:: SUPPLIED INFORMATION

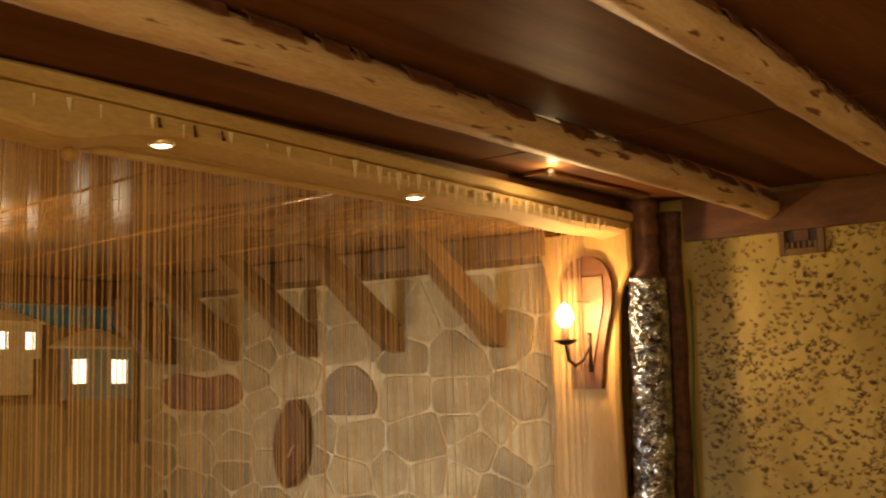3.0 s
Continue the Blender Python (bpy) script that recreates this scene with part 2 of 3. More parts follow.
def wallpaper():
    """Mustard paper with a scatter of small dark leaf marks, thicker in places."""
    m = bpy.data.materials.new("leaf_print_wall")
    m.use_nodes = True
    n, l = m.node_tree.nodes, m.node_tree.links
    b = n["Principled BSDF"]
    co = n.new("ShaderNodeTexCoord")
    mp = n.new("ShaderNodeMapping")
    mp.inputs["Scale"].default_value = (1, 1, 0.66)
    l.new(co.outputs["Object"], mp.inputs["Vector"])
    broad = n.new("ShaderNodeTexNoise")
    broad.inputs["Scale"].default_value, broad.inputs["Detail"].default_value = 3, 4
    l.new(mp.outputs["Vector"], broad.inputs["Vector"])
    ramp = n.new("ShaderNodeValToRGB")
    ramp.color_ramp.elements[0].position, ramp.color_ramp.elements[1].position = 0.35, 0.65
    ramp.color_ramp.elements[0].color, ramp.color_ramp.elements[1].color = (0.33, 0.24, 0.050, 1), (0.52, 0.395, 0.115, 1)
    l.new(broad.outputs["Fac"], ramp.inputs["Fac"])
    marks = n.new("ShaderNodeTexNoise")
    marks.inputs["Scale"].default_value, marks.inputs["Detail"].default_value = 26, 4
    marks.inputs["Distortion"].default_value = 1.6
    l.new(mp.outputs["Vector"], marks.inputs["Vector"])
    drift = n.new("ShaderNodeMath")
    drift.operation = "MULTIPLY_ADD"
    drift.inputs[1].default_value = 0.22
    l.new(broad.outputs["Fac"], drift.inputs[0])
    l.new(marks.outputs["Fac"], drift.inputs[2])
    mr = n.new("ShaderNodeValToRGB")
    mr.color_ramp.elements[0].position, mr.color_ramp.elements[1].position = 0.74, 0.86
    l.new(drift.outputs["Value"], mr.inputs["Fac"])
    mix = n.new("ShaderNodeMix")
    mix.data_type = "RGBA"
    l.new(mr.outputs["Color"], mix.inputs["Factor"])
    l.new(ramp.outputs["Color"], mix.inputs["A"])
    mix.inputs["B"].default_value = (0.20, 0.115, 0.028, 1)
    l.new(mix.outputs["Result"], b.inputs["Base Color"])
    b.inputs["Roughness"].default_value = 0.6
    bp = n.new("ShaderNodeBump")
    bp.inputs["Strength"].default_value, bp.inputs["Distance"].default_value = 0.4, 0.006
    l.new(drift.outputs["Value"], bp.inputs["Height"])
    l.new(bp.outputs["Normal"], b.inputs["Normal"])
    return m


M_PAPER = wallpaper()

# ---------------------------------------------------------------- mesh helpers


def mesh_of(name, bm, material, smooth=False):
    me = bpy.data.meshes.new(name)
    bmesh.ops.recalc_face_normals(bm, faces=bm.faces[:])
    for f in bm.faces:
        f.smooth = smooth
    bm.to_mesh(me)
    bm.free()
    me.materials.append(material)
    return me


def part(name, bm, material, parent=None, label="", smooth=False):
    ob = new(name, mesh_of(name, bm, material, smooth))
    if parent:
        ob.parent = parent
    if label:
        ob["label"] = label
    return ob


def thing(name, label, category, group="", at=(0, 0, 0), rz=0.0):
    ob = new(name)
    ob.empty_display_size = 0.05
    ob.matrix_world = pose(*at, 0, 0, rz)
    return tagged(ob, label, category, group)


def add_box(bm, lo, hi, bevel=0.0, m=None):
    c = [(a + b) / 2 for a, b in zip(lo, hi)]
    s = [max(abs(b - a), 1e-4) for a, b in zip(lo, hi)]
    tmp = bmesh.new()
    bmesh.ops.create_cube(tmp, size=1, matrix=Matrix.LocRotScale(c, None, s))
    if bevel:
        bmesh.ops.bevel(tmp, geom=tmp.edges[:], offset=bevel, segments=2, affect="EDGES", profile=0.6)
    if m:
        tmp.transform(m)
    me = bpy.data.meshes.new("tmp")
    tmp.to_mesh(me)
    tmp.free()
    bm.from_mesh(me)
    bpy.data.meshes.remove(me)
    return bm


def box(lo, hi, bevel=0.0, m=None):
    return add_box(bmesh.new(), lo, hi, bevel, m)


def add_tube(bm, pts, radii, sides=8, caps=True):
    """A tube along points, with a radius at each."""
    rings, up = [], Vector((0, 0, 1))
    pts = [Vector(p) for p in pts]
    if not hasattr(radii, "__len__"):
        radii = [radii] * len(pts)
    for i, p in enumerate(pts):
        d = (pts[min(i + 1, len(pts) - 1)] - pts[max(i - 1, 0)]).normalized()
        a = d.cross(up if abs(d.z) < 0.95 else Vector((1, 0, 0))).normalized()
        b = d.cross(a).normalized()
        rings.append([bm.verts.new(p + radii[i] * (math.cos(k * math.tau / sides) * a + math.sin(k * math.tau / sides) * b)) for k in range(sides)])
    for r, s in zip(rings, rings[1:]):
        for k in range(sides):
            bm.faces.new((r[k], r[(k + 1) % sides], s[(k + 1) % sides], s[k]))
    if caps:
        bm.faces.new(rings[0])
        bm.faces.new(rings[-1])
    return bm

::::

* _WHAT YOU HAVE TO DO_
What is the number of lines holding the word "with"? State it alone.

* _TASK RESPONSE_
3